A 74-year-old producer of Grana Padano cheese is dead after he was crushed under the weight of his own cheese wheels in northern Italy.
Giacomo Chiapparini was in his warehouse near the city of Bergamo on Sunday evening when a domino effect caused thousands of his cheese wheels to fall from the metal shelves where they were being stored and aged — burying him underneath.
Grana Padano is a parmesan-style hard cheese that is popular in Italy. Chiapparini’s warehouse contained about 25,000 cheese wheels, each weighing around 40 kilograms, stacked high on 10-metre-tall shelves, AFP reported.
Firefighters said it took about 12 hours to finally dig out the 74-year-old from under the pile of cheese.
“When we got there, the whole warehouse was full of cheese wheels on top of one another,” said Daniele Retto, a spokesperson at the local fire brigade department, via NBC News.
“We had to call the unit that specializes in the search and rescue of people under the rubble, especially after an earthquake. They spent hours moving the wheels by hand, one by one, and found his body only in the morning.”
One local resident told Italian media that the sound of the cheese falling was “like thunder,” the BBC reported, and the economic cost of the accident is estimated to be 7 million euros, or $10.3 million.
According to Bortolo Ghislotti, a friend and neighbour of the victim, Chiapparini and his son Tiziano, 50, were tending to a machine that cleans the cheese wheels when the accident happened.
Ghislotti said in an interview with NBC that the machine gave out an alert, prompting the pair to investigate.
“These machines clean and rotate the wheels, so when they find them even slightly out of place, they send a warning,” Ghislotti said. “It’s a common problem.
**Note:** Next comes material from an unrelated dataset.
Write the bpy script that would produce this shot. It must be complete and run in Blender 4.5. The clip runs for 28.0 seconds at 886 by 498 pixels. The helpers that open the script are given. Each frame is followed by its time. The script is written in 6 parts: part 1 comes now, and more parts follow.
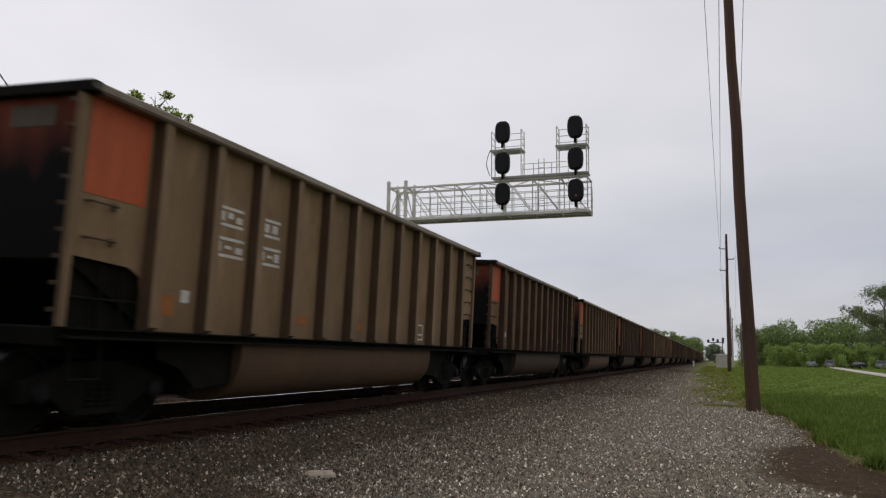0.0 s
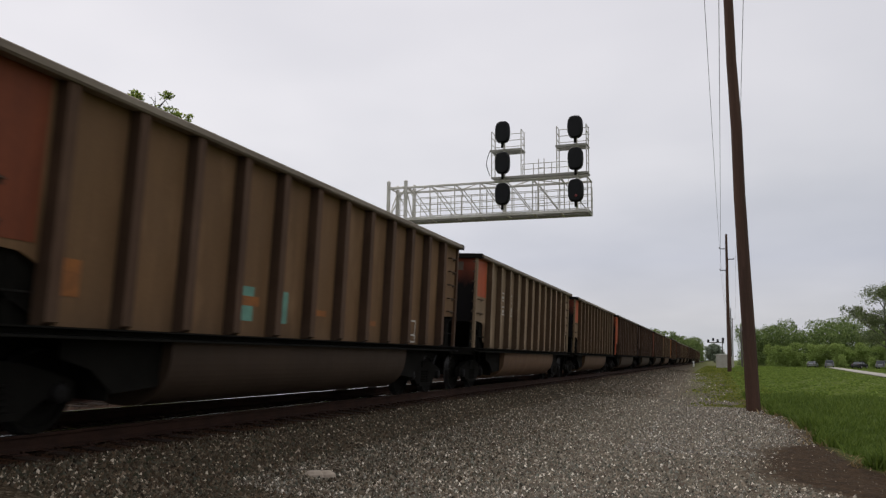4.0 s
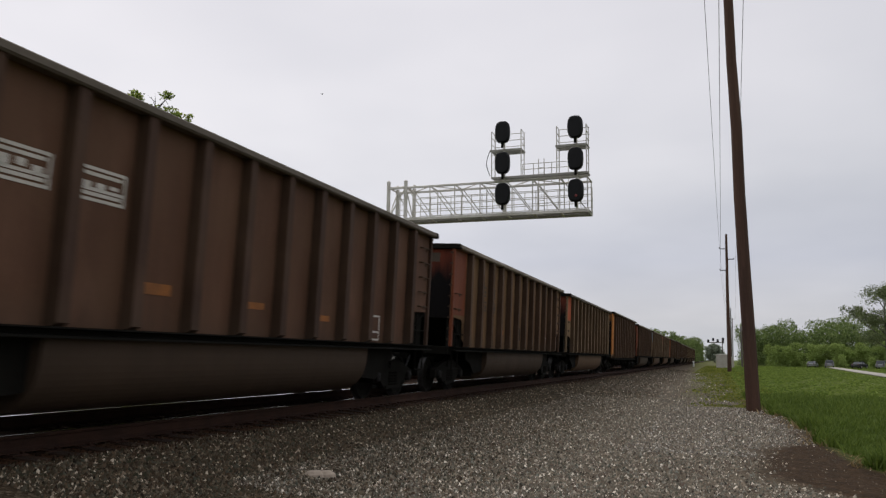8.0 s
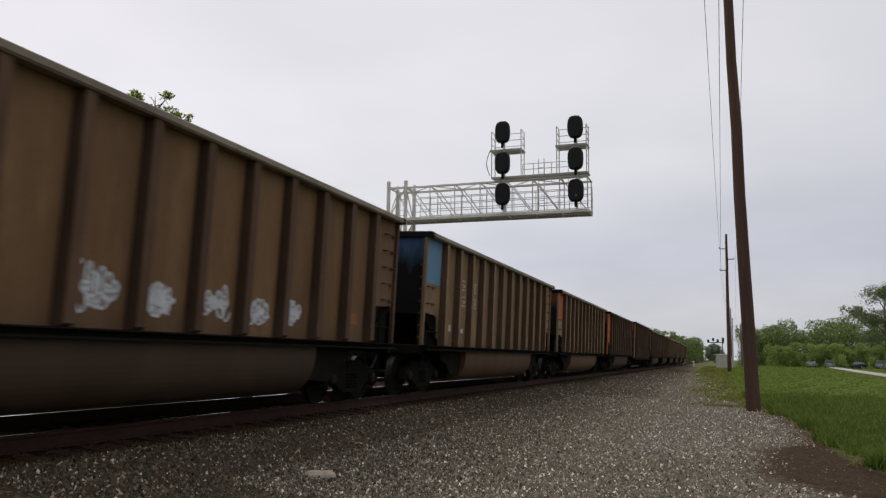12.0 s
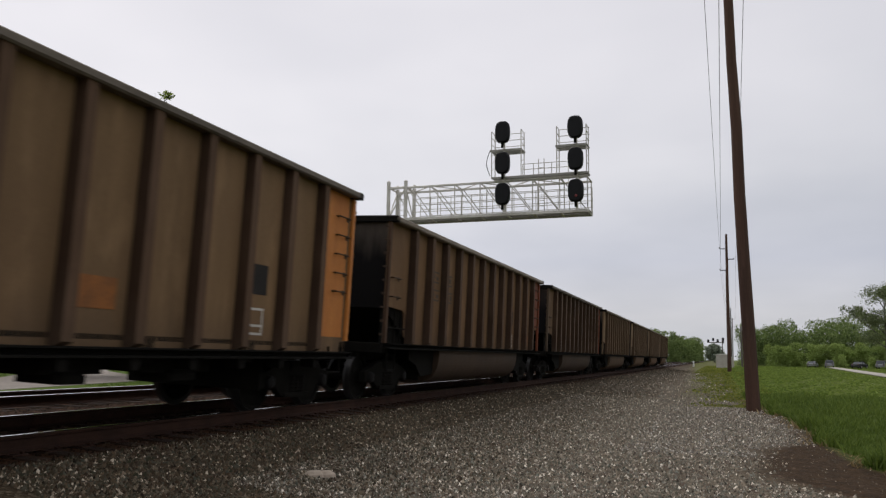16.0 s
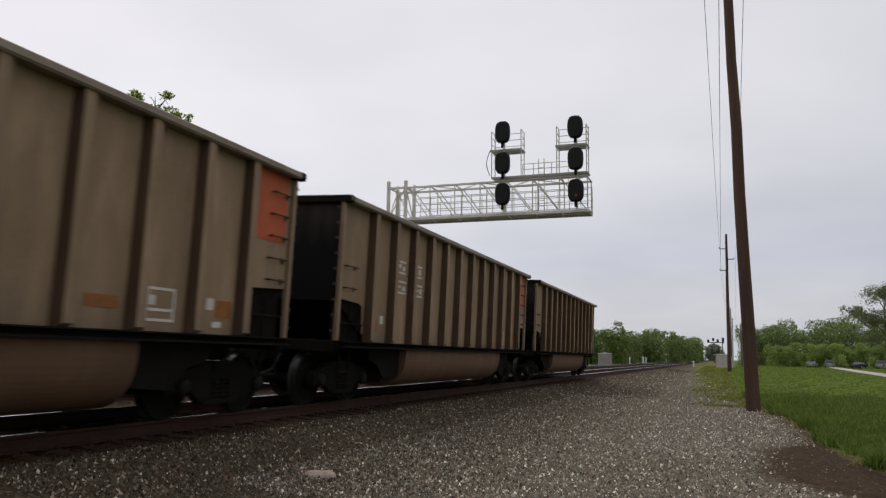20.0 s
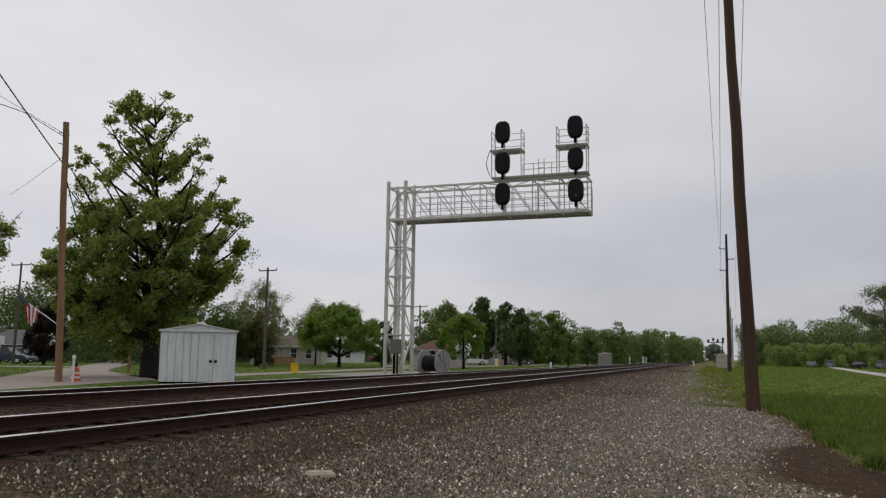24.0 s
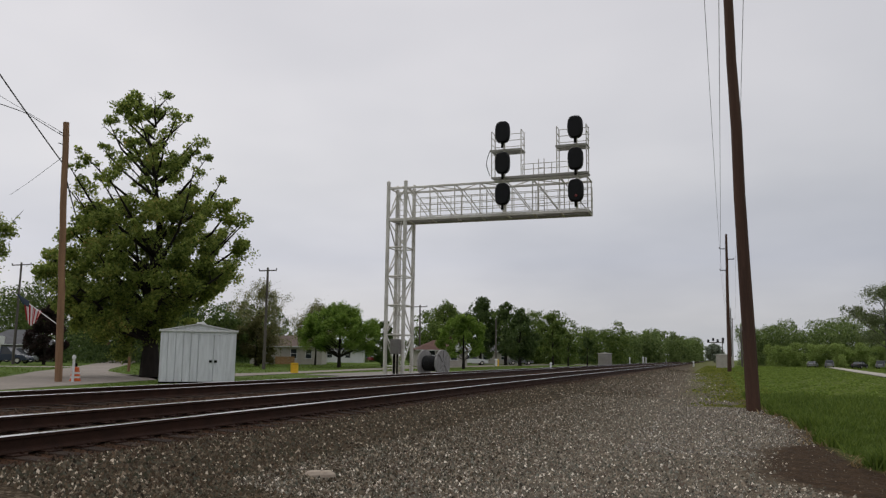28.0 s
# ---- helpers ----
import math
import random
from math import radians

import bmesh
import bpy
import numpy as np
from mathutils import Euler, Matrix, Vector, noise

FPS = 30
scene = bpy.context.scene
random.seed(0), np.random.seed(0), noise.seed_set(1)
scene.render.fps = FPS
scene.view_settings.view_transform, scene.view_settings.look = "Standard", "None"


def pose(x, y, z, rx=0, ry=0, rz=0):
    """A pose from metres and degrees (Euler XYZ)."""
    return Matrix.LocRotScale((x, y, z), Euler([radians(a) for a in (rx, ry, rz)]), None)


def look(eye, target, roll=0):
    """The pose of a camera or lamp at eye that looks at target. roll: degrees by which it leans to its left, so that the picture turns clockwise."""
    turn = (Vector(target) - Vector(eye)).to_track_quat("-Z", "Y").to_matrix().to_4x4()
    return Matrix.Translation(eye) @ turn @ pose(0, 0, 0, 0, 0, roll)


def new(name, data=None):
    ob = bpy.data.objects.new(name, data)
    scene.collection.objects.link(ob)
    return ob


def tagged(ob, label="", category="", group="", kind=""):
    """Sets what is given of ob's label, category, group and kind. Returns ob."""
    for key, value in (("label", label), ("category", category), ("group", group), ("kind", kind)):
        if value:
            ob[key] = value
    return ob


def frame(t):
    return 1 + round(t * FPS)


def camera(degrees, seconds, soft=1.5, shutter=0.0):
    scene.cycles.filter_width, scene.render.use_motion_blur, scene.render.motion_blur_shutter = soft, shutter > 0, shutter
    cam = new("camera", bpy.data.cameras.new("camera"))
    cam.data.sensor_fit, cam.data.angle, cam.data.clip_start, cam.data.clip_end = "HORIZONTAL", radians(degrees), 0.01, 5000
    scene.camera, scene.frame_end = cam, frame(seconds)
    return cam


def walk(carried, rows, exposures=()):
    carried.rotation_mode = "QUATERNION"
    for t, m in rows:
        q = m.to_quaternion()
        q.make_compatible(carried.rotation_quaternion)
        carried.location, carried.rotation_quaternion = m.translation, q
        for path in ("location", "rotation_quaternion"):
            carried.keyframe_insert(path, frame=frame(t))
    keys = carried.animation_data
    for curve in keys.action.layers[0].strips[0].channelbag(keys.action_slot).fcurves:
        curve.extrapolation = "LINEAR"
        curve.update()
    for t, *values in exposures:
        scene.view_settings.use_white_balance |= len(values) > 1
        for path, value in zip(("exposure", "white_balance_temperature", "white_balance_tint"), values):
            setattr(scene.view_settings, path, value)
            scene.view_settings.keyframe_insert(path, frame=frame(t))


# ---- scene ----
# The camera stands on a tripod beside a double-track main line.
cam = camera(59.2, 28.0, soft=1.3, shutter=0.17)
EYE = Vector((0.0, 0.0, 1.45))
YAW, PITCH = 0.3375, 0.1371
AHEAD = Vector((-math.sin(YAW) * math.cos(PITCH), math.cos(YAW) * math.cos(PITCH), math.sin(PITCH)))
STAND = look(EYE, EYE + AHEAD * 10, 0.69)
walk(cam, [(0.0, STAND), (28.0, STAND)],
     exposures=[(0.0, 0.0, 6540, 11), (6.0, 0.03, 6540, 11), (16.0, 0.05, 6540, 11), (21.0, 0.06, 6540, 11), (21.8, 0.02, 6545, 11), (23.2, -0.14, 6570, 10), (28.0, -0.15, 6570, 10)])

# ---- light: an overcast spring day ----
world = bpy.data.worlds.new("overcast")
scene.world = world
world.use_nodes = True
wn, wl = world.node_tree.nodes, world.node_tree.links
wn.clear()
out = wn.new("ShaderNodeOutputWorld")
sky = wn.new("ShaderNodeTexSky")
sky.sky_type, sky.sun_disc = "NISHITA", False
sky.sun_elevation, sky.sun_rotation = radians(52), radians(310)
sky.air_density, sky.dust_density = 1.6, 4.0
bg_sky = wn.new("ShaderNodeBackground")
bg_sky.inputs[1].default_value = 0.05
wl.new(sky.outputs[0], bg_sky.inputs[0])
coord = wn.new("ShaderNodeTexCoord")
sep = wn.new("ShaderNodeSeparateXYZ")
wl.new(coord.outputs["Generated"], sep.inputs[0])
up = wn.new("ShaderNodeMath")
up.operation = "MAXIMUM"
up.inputs[1].default_value = 0.0
wl.new(sep.outputs[2], up.inputs[0])
high = wn.new("ShaderNodeMath")
high.operation = "ADD"
high.inputs[1].default_value = 0.22
wl.new(up.outputs[0], high.inputs[0])
flat = wn.new("ShaderNodeVectorMath")
flat.operation = "DIVIDE"
wl.new(coord.outputs["Generated"], flat.inputs[0])
wl.new(high.outputs[0], flat.inputs[1])
cloud = wn.new("ShaderNodeTexNoise")
cloud.inputs["Scale"].default_value = 0.85
cloud.inputs["Detail"].default_value = 4.0
cloud.inputs["Roughness"].default_value = 0.5
wl.new(flat.outputs[0], cloud.inputs["Vector"])
tone = wn.new("ShaderNodeValToRGB")
tone.color_ramp.elements[0].position, tone.color_ramp.elements[0].color = 0.3, (0.62, 0.63, 0.68, 1)
tone.color_ramp.elements[1].position, tone.color_ramp.elements[1].color = 0.68, (0.795, 0.79, 0.826, 1)
wl.new(cloud.outputs["Fac"], tone.inputs[0])
rim = wn.new("ShaderNodeValToRGB")
rim.color_ramp.elements[0].position, rim.color_ramp.elements[0].color = 0.0, (0.92, 0.94, 0.925, 1)
rim.color_ramp.elements[1].position, rim.color_ramp.elements[1].color = 0.8, (1.5, 1.5, 1.46, 1)
low = rim.color_ramp.elements.new(0.05)
low.color = (0.95, 0.955, 0.94, 1)
dim = rim.color_ramp.elements.new(0.12)
dim.color = (0.91, 0.935, 0.98, 1)
band = rim.color_ramp.elements.new(0.22)
band.color = (1.085, 1.085, 1.075, 1)
band2 = rim.color_ramp.elements.new(0.42)
band2.color = (1.055, 1.045, 1.04, 1)
wl.new(up.outputs[0], rim.inputs[0])
mul = wn.new("ShaderNodeMix")
mul.data_type, mul.blend_type = "RGBA", "MULTIPLY"
mul.inputs[0].default_value = 1.0
wl.new(tone.outputs[0], mul.inputs[6])
wl.new(rim.outputs[0], mul.inputs[7])
side = wn.new("ShaderNodeMapRange")
side.inputs[1].default_value, side.inputs[2].default_value = -0.8, 0.25
wl.new(sep.outputs[0], side.inputs[0])
tint = wn.new("ShaderNodeMix")
tint.data_type = "RGBA"
tint.inputs[6].default_value, tint.inputs[7].default_value = (1.09, 1.088, 1.095, 1), (0.81, 0.824, 0.846, 1)
wl.new(side.outputs[0], tint.inputs[0])
mul2 = wn.new("ShaderNodeMix")
mul2.data_type, mul2.blend_type = "RGBA", "MULTIPLY"
mul2.inputs[0].default_value = 1.0
wl.new(mul.outputs[2], mul2.inputs[6])
wl.new(tint.outputs[2], mul2.inputs[7])
bg_cloud = wn.new("ShaderNodeBackground")
bg_cloud.inputs[1].default_value = 1.04
wl.new(mul2.outputs[2], bg_cloud.inputs[0])
mix = wn.new("ShaderNodeMixShader")
mix.inputs[0].default_value = 0.9
wl.new(bg_sky.outputs[0], mix.inputs[1])
wl.new(bg_cloud.outputs[0], mix.inputs[2])
wl.new(mix.outputs[0], out.inputs[0])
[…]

So Giacomo and his son went there to adjust the wheels.”
After the problem with the machine was fixed, the son left the warehouse while his father re-started the machine. Moments later, the thousands of cheese wheels began to fall.
“Tiziano told me he heard a massive noise, he turned around and saw his father buried under thousands of cheese wheels. He knows that if he got out seconds later, he would be dead too.”
Ghislotti said the fire brigade arrived in minutes but there wasn’t much they could do to save Chiapparini.
Authorities have yet to determine whether the 74-year-old died from asphyxiation or blunt-force trauma from the falling cheese. It is still unknown what caused the shelves to collapse.
Ghislotti said this kind of accident is unprecedented in the region.
“Something like this has never happened, even during the earthquake in Emilia Romagna in 2012. Thousands of wheels fell back then due to the tremors but nobody got killed.”